By the series’ fourth episode, “That Was Fun,” all three of the main characters have become victims of dubious consent. In addition to Terry’s ambiguous encounter in Italy, Arabella is victimized again when a sexual partner slips off his condom without telling her, and Kwame is pinned down by a partner he met on Grinder when he tries to leave. The cruel irony is that all three believe their assaults are “not that bad” when compared to the world writ large. By telling themselves that the differing levels of harm they suffered were manageable in some way, they accomplish two things: firstly, they establish that others have it worse and so they shouldn’t complain, but secondly—and most importantly—they convince themselves that they are fine.

In parts, Coel investigates how our very identities can be vectors for deception.

But smartly, Coel pushes past this in later episodes and explores how the victimized might seek to renegotiate their loss of consent. A character introduced later in the series falsely accuses a classmate of rape when during a consensual sexual encounter, he tries to take photos of her without permission. She is eventually found out when the photos show that she did not sustain her bloody injuries during the act. The cruel irony, of course, is that her now victim, was only exonerated because he further violated her consent by sharing the images he shouldn’t have taken in the first place. The entire episode skates a delicate balance that Coel masters by acknowledging that sometimes there are no easy answers. Two things can be true, and retaliation for harm incurred can cross the line.

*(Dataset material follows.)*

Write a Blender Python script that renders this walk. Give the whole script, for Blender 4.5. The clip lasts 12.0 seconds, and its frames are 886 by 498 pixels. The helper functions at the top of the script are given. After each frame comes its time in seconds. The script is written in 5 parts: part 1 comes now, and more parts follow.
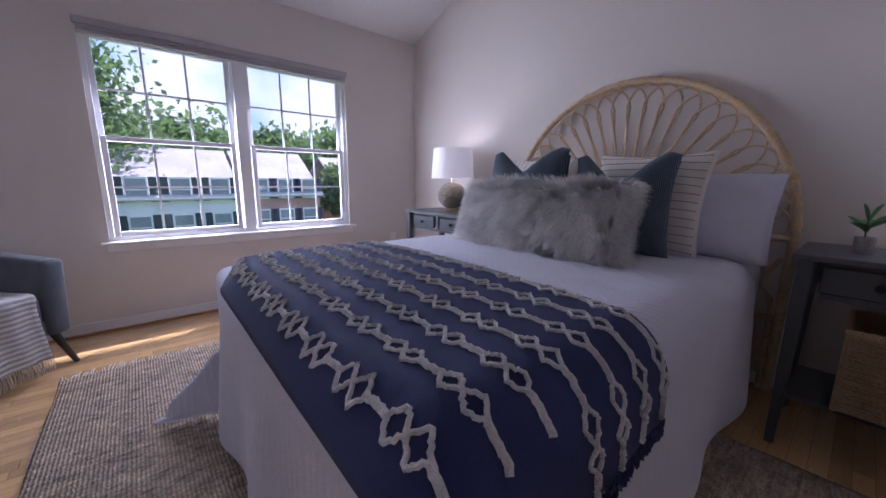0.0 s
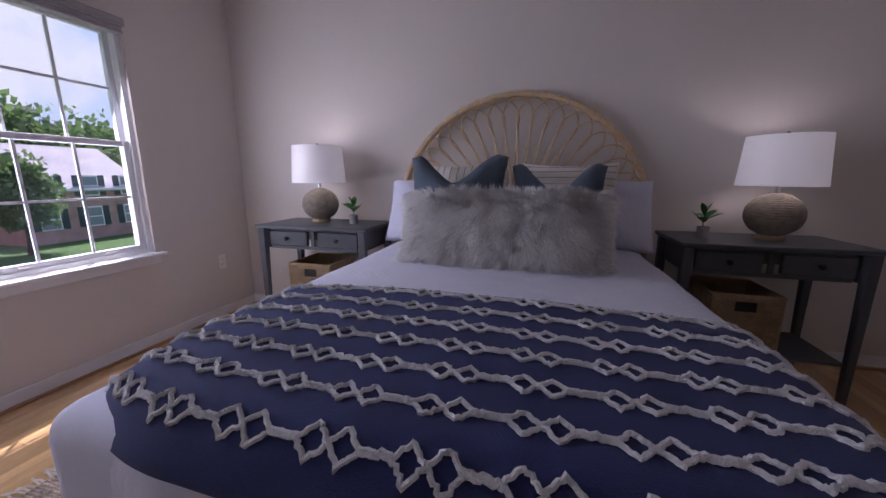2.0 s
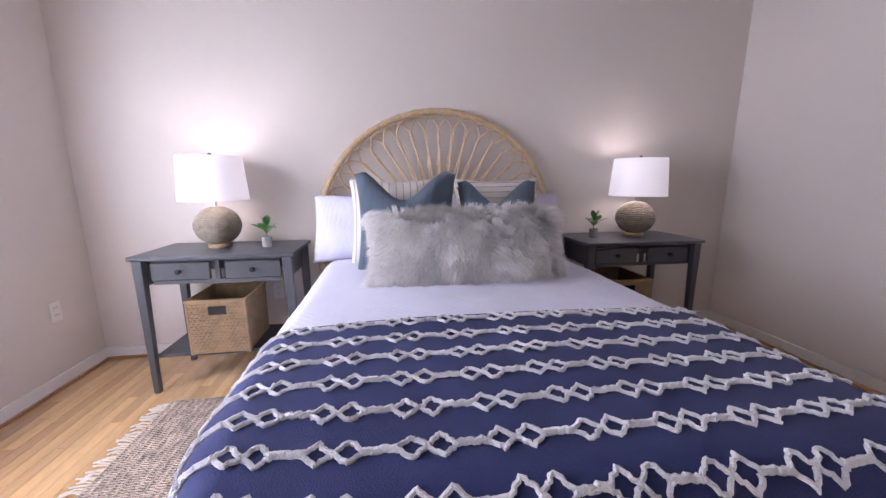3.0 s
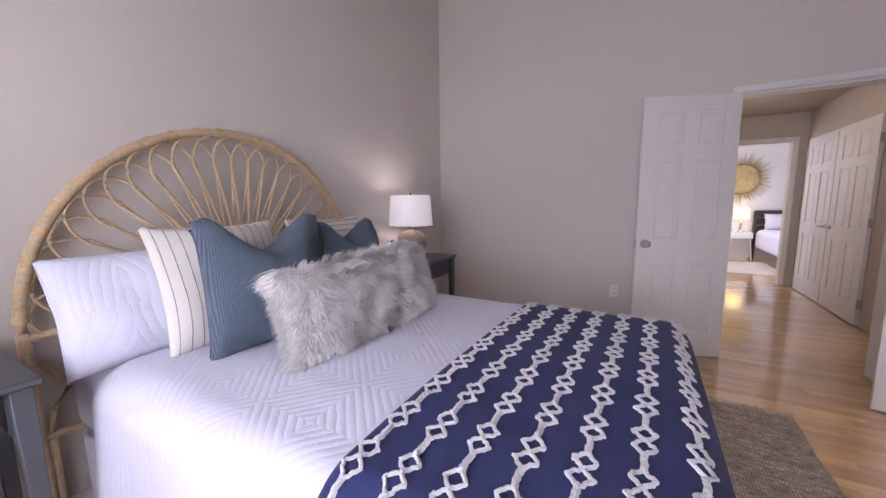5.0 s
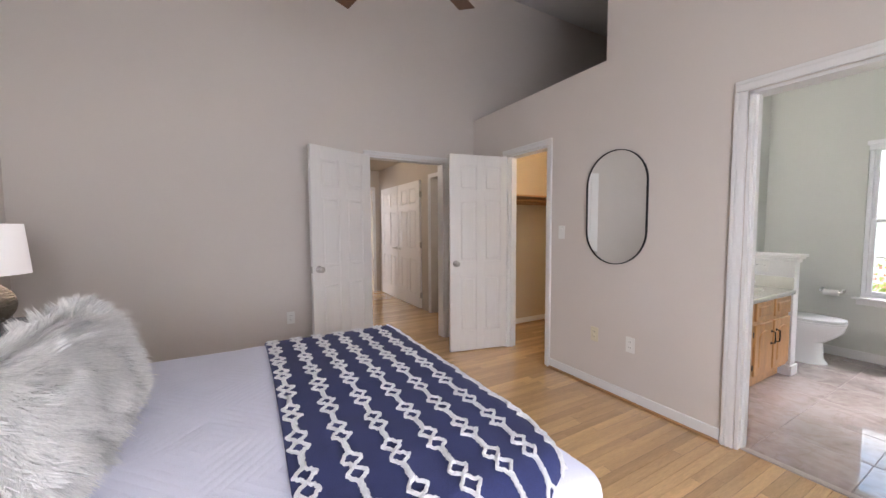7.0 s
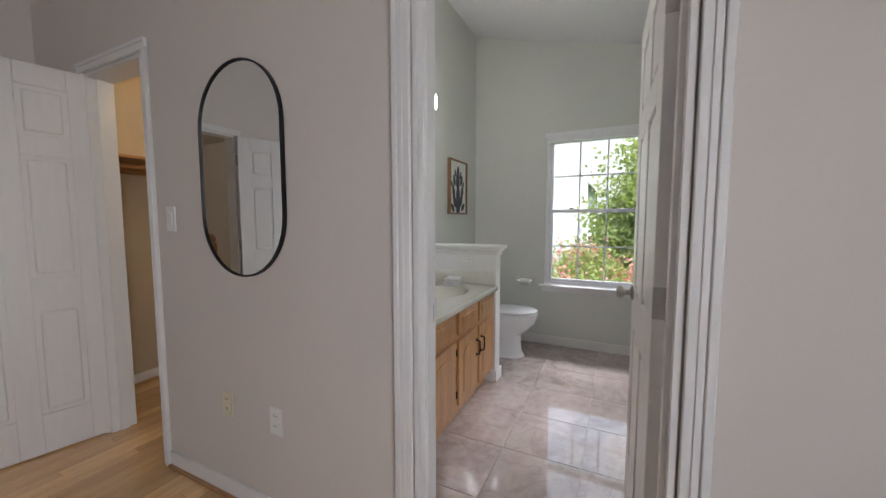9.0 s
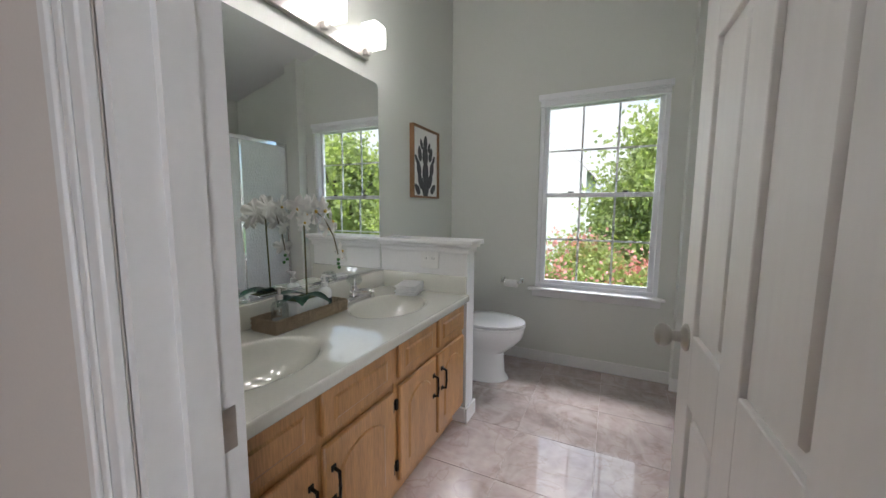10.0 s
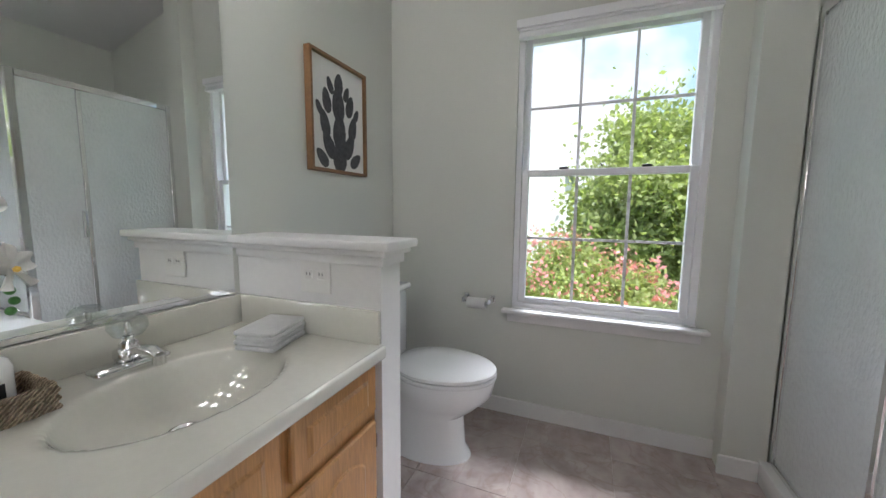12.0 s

Coel’s portrayal of Arabella imbues her with a desperate sort of wandering—Bella at once knows who she is and who she is not. She simply cannot figure out how to exist as both selves at once. But her hurt, panic, and mania reverberate through her life. Terry’s guilt at not being there for her friend manifests as aggressive mothering, and Kwame’s desire to support her means he never raises his own assault and keeps quiet when Arabella puts him in a situation that deeply triggers him. All three of them are hurting in various ways, and Coel is generous enough to allow Arabella to also exist along the continuum of harm. As she is wrapped up in her own trauma and healing, she tramples over the trauma and healing of her friends.

One of the most interesting aspects of the show is the way it truly examines consent from every angle and considers how relationships and attitudes change depending on available information. In parts, Coel investigates how our very identities can be vectors for deception—modern dating culture anonymizes potential lovers, placing them at an inscrutable remove. What is the difference between withholding information in order to take advantage of a partner and withholding it to avoid a different kind of harm? Who draws the line and which is acceptable? How should we engage when one person’s needs conflict with another’s?

Coel’s series is urgent and timely and is perfectly filtered through the hyperfocus of the performative millennial gaze. It is tough to watch, but also funny and touching and beautiful. Coel is at her best here, both as a writer and actress, and she imbues Arabella with a kind of ineffable and tragic grace that at times consumes her and at others fuels her. Finding a way to infuse both Terry and Kwame with the same deep inner life is a feat that should be lauded. Coel succeeds with I May Destroy You not because the subject matter is difficult or taboo, but because she doesn’t shy away from the things that make them so.